Quebec Forest Fires Send Smoke to U.S.

Firefighters used sprinklers and firebreaks to try to tame dozens of forest fires in Quebec that have sent smoke as far south as Washington, D.C., and led to health advisories in three U.S. states.

At least 85 fires — 10 of them out of control — burned Sunday, the Quebec forest fire protection service said. They have destroyed more than 250,000 acres of forest.

Smoke blanketed Montreal, leaving a film of smoke particles on cars throughout the city. The city's public health authority warned senior citizens, children and people with respiratory problems to remain inside.

Sparked by lightning and dry conditions, the fires have been burning since July 2 in two separate regions southeast of James Bay between 200 and 400 miles north of the U.S. border.

More than 500 firefighters — some in planes dropping water — worked to control 45 fires in a region above Lake St. Jean about 150 miles north of Quebec City, fire protection service spokesman Eric Santerre said.

``For part of them we are doing nothing for now because they are too big,'' Santerre said. ``These are really big fires. We are using firebreaks, sprinklers, hoses and motorized pumps.''

``We need rain to bring down the amount of smoke before we can go in,'' he said. Rain, however, is not forecast until Thursday ``so it won't be easy,'' Santerre said.

In the Nemiscau region south of James Bay, about 40 fires were burning. Some 75 firefighters dug firebreaks and poured water on the flames, but dense smoke prevented use of aircraft to drop water.
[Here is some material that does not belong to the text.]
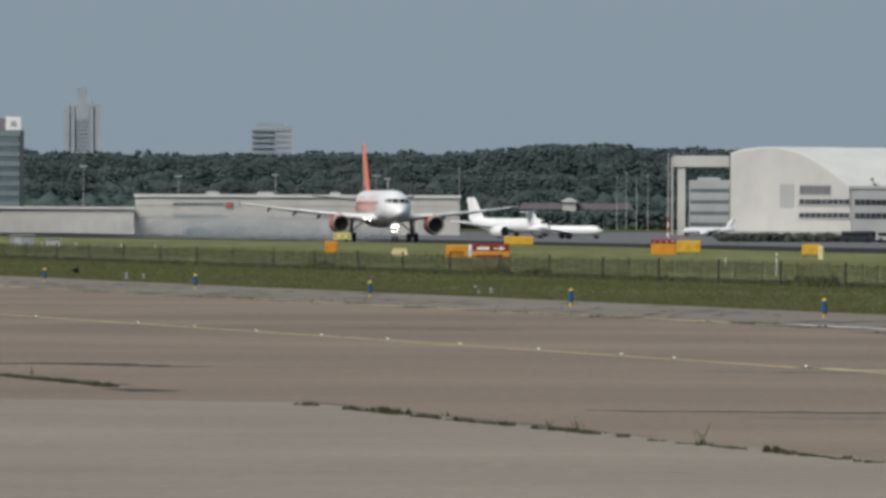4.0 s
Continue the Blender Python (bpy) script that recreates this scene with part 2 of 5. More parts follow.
def cable(points, r, n=6):
    """One continuous round strand along a bent line in the x, z plane."""
    ps = [Vector(p) for p in points]
    rings = []
    for i, p in enumerate(ps):
        w = (ps[min(i + 1, len(ps) - 1)] - ps[max(i - 1, 0)]).normalized()
        u = Vector((0, 1, 0))
        v = w.cross(u).normalized()
        rings.append([tuple(p + u * (r * math.cos(2 * math.pi * k / n)) + v * (r * math.sin(2 * math.pi * k / n))) for k in range(n)])
    return loft(rings)


def loft(rings, bm=None, cap=True):
    """A skin through rings of equally many points."""
    bm = bm or bmesh.new()
    vs = [[bm.verts.new(p) for p in r] for r in rings]
    n = len(vs[0])
    for a, b in zip(vs, vs[1:]):
        for i in range(n):
            j = (i + 1) % n
            bm.faces.new((a[i], a[j], b[j], b[i]))
    if cap:
        bm.faces.new(vs[0][::-1])
        bm.faces.new(vs[-1])
    return bm


def facing(b, d, z=0.0):
    """Pose of a thing at bearing b and distance d whose local x runs to the right as seen from the field's edge."""
    x, y = spot(b, d)
    return pose(x, y, z, 0, 0, -math.degrees((b - MID) / TICK))


# ---- ground ----
RUNWAY_TOP = 0.17


def strip(name, q0, q1, s0, s1, mat, z, label, category, thick=0.02, kind="structure"):
    pts = [grid(s0, q0), grid(s0, q1), grid(s1, q1), grid(s1, q0)]
    ob = new(name, mesh_from(name, slab(pts, z - thick, z), mat))
    return tagged(ob, label, category, kind=kind)


def make_ground():
    bm = bmesh.new()
    bmesh.ops.create_grid(bm, x_segments=8, y_segments=8, size=6000)
    ob = new("ground", mesh_from("ground", bm, GRASS))
    ob.location.z = -0.03
    tagged(ob, "flat green airfield grass reaching to the horizon", "ground", kind="structure")
    # the strip swells gently towards the runway, higher in the middle distance
    stations = ((300, 0.40), (900, 0.40), (1060, 0.43), (1200, 0.54), (1370, 0.66), (1500, 0.66), (1640, 0.50), (1900, 0.42), (3200, 0.42))
    profile = []
    for s, crest in stations:
        row = []
        for q, z in ((150, 0.0), (150.4, 0.25), (196, 0.25), (208, 0.25 + 0.5 * (crest - 0.25)), (217, crest), (220.5, crest), (220.9, 0.0)):
            row.append((*grid(s, q), z))
        profile.append(row)
    tagged(new("dry_grass", mesh_from("dry_grass", loft(profile), FAR_GRASS)), "paler mown grass strip beside the runway", "grass", kind="structure")
    strip("dry_grass", 279, 284, 300, 3600, FAR_GRASS, -0.012, "narrow mown grass strip beyond the runway", "grass", 0.012)
    strip("far_taxiway", 284, 420, 300, 2400, FAR_APRON, 0.0, "grey concrete taxiway beyond the runway", "taxiway")
    strip("apron", -60, 91, 20, 2600, ASPHALT, 0.0, "weathered brown-grey asphalt taxiway with faint stains", "taxiway")
    strip("shoulder", 91.0, 105, 60, 2600, SHOULDER, 0.0, "grey taxiway shoulder beside the grass edge", "shoulder")
    pts = [grid(20, 43.7), grid(run(200, 43.5), 43.5), grid(run(-404, 36.7), 36.7), grid(run(-1200, 30), 30), grid(2000, 20), grid(2000, -60), grid(20, -60)]
    tagged(new("concrete_apron", mesh_from("concrete_apron", slab(pts, 0.0, 0.005), CONCRETE)), "pale weathered concrete apron slab", "apron", kind="structure")
    strip("runway", 221, 279, 60, 3600, RUNWAY, RUNWAY_TOP, "dark asphalt runway seen almost edge-on", "runway", 0.2)
    pts = [spot(-2200, 1950), spot(3800, 1750), spot(3800, 2700), spot(-2200, 2700)]
    tagged(new("far_apron", mesh_from("far_apron", slab(pts, -0.01, 0.012), FAR_APRON)), "grey concrete apron in front of the far hangars", "apron", kind="structure")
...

Propelled by strong winds from the north, the fires have created a plume of smoke and haze stretching from Michigan to Massachusetts visible as far south as Washington, D.C., U.S. meteorologists said Sunday.
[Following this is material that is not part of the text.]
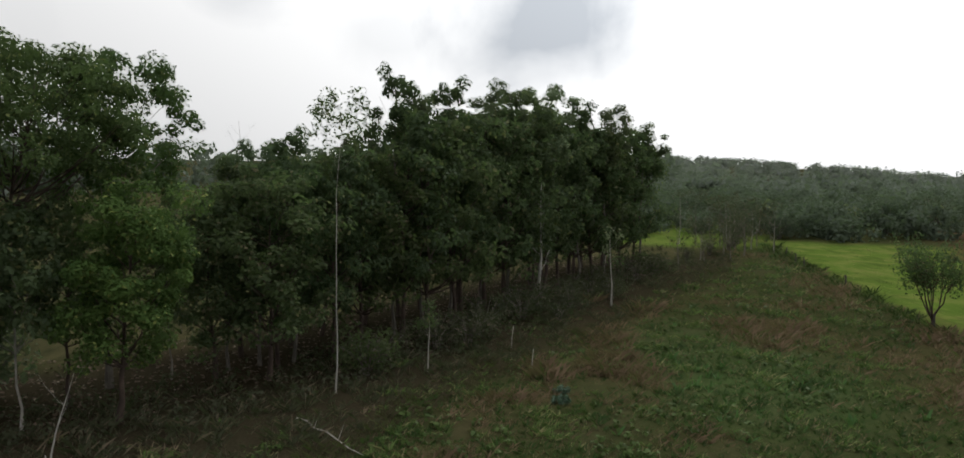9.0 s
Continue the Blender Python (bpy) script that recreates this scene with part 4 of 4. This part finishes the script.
SCRUB_GROUP = "scrub at the end of the row"
scrub_kinds = [build_bush("scrub_bush", 540, "grey-green thorny scrub with bare twigs", "bush", LEAF_SCRUB, BARK_GREY, 3.6, 2.2, 20, 13, 0.26, 0.11, SCRUB_GROUP, clump=0.32),
               build_bush("scrub_bush", 541, "dense rounded dark green shrub", "bush", LEAF_FAR, BARK_GREY, 3.4, 2.6, 18, 34, 0.36, 0.18, SCRUB_GROUP, clump=0.4)]
for x, y, h, i in [(68.9, -17.3, 1.4, 0), (74.7, -20.8, 1.8, 0), (81.6, -25.1, 2.2, 0), (86, -26.8, 2.6, 0), (91.8, -28.6, 2.4, 0), (91.4, -33.1, 2.6, 1), (98.1, -35.9, 3.4, 1), (103.2, -40.1, 3.6, 1), (103.5, -35.6, 2.4, 0), (78.5, -23.7, 1.6, 0),
                   (99.3, -42.3, 3.6, 1), (108.8, -36.4, 4.2, 1), (98.5, -48.2, 4, 1), (98.8, -53.9, 4.2, 0), (116.2, -39, 4.4, 1), (117.5, -30.9, 3.6, 1)]:
    put(scrub_kinds, i, placed(None, x, y, rng.uniform(0, 360), h / 3.5))
for k, (x, y, h) in enumerate([(70.9, -19, 3.2), (74, -21.9, 4.4), (76.8, -21.4, 4.8), (79.8, -23.9, 4.0), (82.2, -23.9, 4.6), (85.2, -26.4, 3.6), (88.7, -27.2, 4.4), (93.2, -27.7, 4.0), (68.3, -18.6, 2.6), (96.4, -30.7, 3.8), (83.5, -28, 3.0), (65.8, -15.9, 3.4), (83.7, -20.2, 5.2), (81.8, -21.4, 5.0), (77.2, -24.8, 4.2), (77.2, -27.5, 3.8), (74.3, -23.8, 3.4), (71.2, -21.7, 3.0), (80.4, -26.4, 4.2)]):
    bare_tree("scrub_tree", 550 + k, "thin grey scrub tree with bare twigs and sparse leaves", (x, y), h, 0.055, 9, 1.7, (BARK_DEAD, BARK_GREY, BARK_GREY)[k % 3], (0.3 * (k % 3 - 1), 0.2), 0.18, 4, LEAF_SCRUB, 5, 0.22, 0.45, 0.35)
for x, y, h in [(97.6, -43.9, 4.0), (95.7, -52.4, 4.2), (94.3, -56.9, 4.0), (91, -62.1, 4.5), (98.9, -33.4, 4.6)]:
    put([p2], 0, placed(None, x, y, rng.uniform(0, 360), h / 8.5))


for k, (a, d) in enumerate([(122.0, 98), (122.4, 99), (123.7, 102)]):
    x, y = d * math.sin(radians(a)), d * math.cos(radians(a))
    h = rng.uniform(0.8, 1.3)
    v, f = tube(np.array([[0, 0, -0.2], [0.01, 0, h * 0.5], [0.03, 0.02, h]]), [0.045, 0.04, 0.03], 6)
    ob = part("fence_post", v, f, BARK_DEAD, smooth=True)
    tagged(ob, "pale wooden post standing in the ploughed field", "fence post", "posts in the brown field")
    ob.matrix_basis = placed(None, x, y, k * 40) @ pose(0, 0, 0, rng.uniform(-6, 6), rng.uniform(-6, 6), 0)


# ---- far woods ----
def far_woods(name, label, seed, spots, per, length, mat=None):
    """Many distant trees: a short trunk and a heap of leaf sprays each."""
    rng = np.random.default_rng(seed)
    cs, rs, tubes = [], [], []
    for x, y, h, r in spots:
        z = ground_z(x, y)
        tubes.append(tube(np.array([[x, y, z - 0.3], [x, y, z + h * 0.6]]), [0.2, 0.12], 3))
        for k in range(6):
            a, o = rng.uniform(0, 6.28), r * math.sqrt(rng.random()) * 0.8
            cs.append((x + math.cos(a) * o, y + math.sin(a) * o, z + h * rng.uniform(0.12, 0.92) - 0.15 * o))
            rs.append(r * rng.uniform(0.35, 0.6))
    v, f = leaves(rng, cs, rs, per, length, length * 0.66, 0.85, 0.35, 0.0, 0.75, 0.12)
    v2, f2 = joined(tubes)
    v, f = joined([(v, f), (v2, f2)])
    ob = part(name, v, f, mat or LEAF_FAR)
    return tagged(ob, label, "woods", kind="stuff")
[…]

New York, New Jersey and Pennsylvania advised residents with respiratory and heart conditions to stay indoors. The New York and New Jersey alerts were statewide. Pennsylvania's covered 20 counties.

The New York Health Department urged those at risk to stay indoors and turn on their air conditioners to reduce exposure to the smoke.

``It's quite evident something is in the air,'' department spokeswoman Kristine Smith said.

Downtown Baltimore experienced haze and a smoky smell Sunday, said meteorologist Dewey Walston of the Sterling, Va., office.

The plume of smoke also affected air travel in New York.

``All of our major airports are reporting smoke and haze and visibility restrictions of two miles,'' said David Wally of the National Weather Service in New York City.

Wally said the plume probably will shift north and east by Monday morning, moving off the New England coast.

The fires in Nemiscau have caused the evacuation of 630 inhabitants in two Cree Indian villages, Nemaska and Chisasibi.

The smoke had moved from north-central Pennsylvania to the southeastern part of the state by Sunday afternoon, said Peter Jung, a National Weather Service meteorologist in State College, Pa.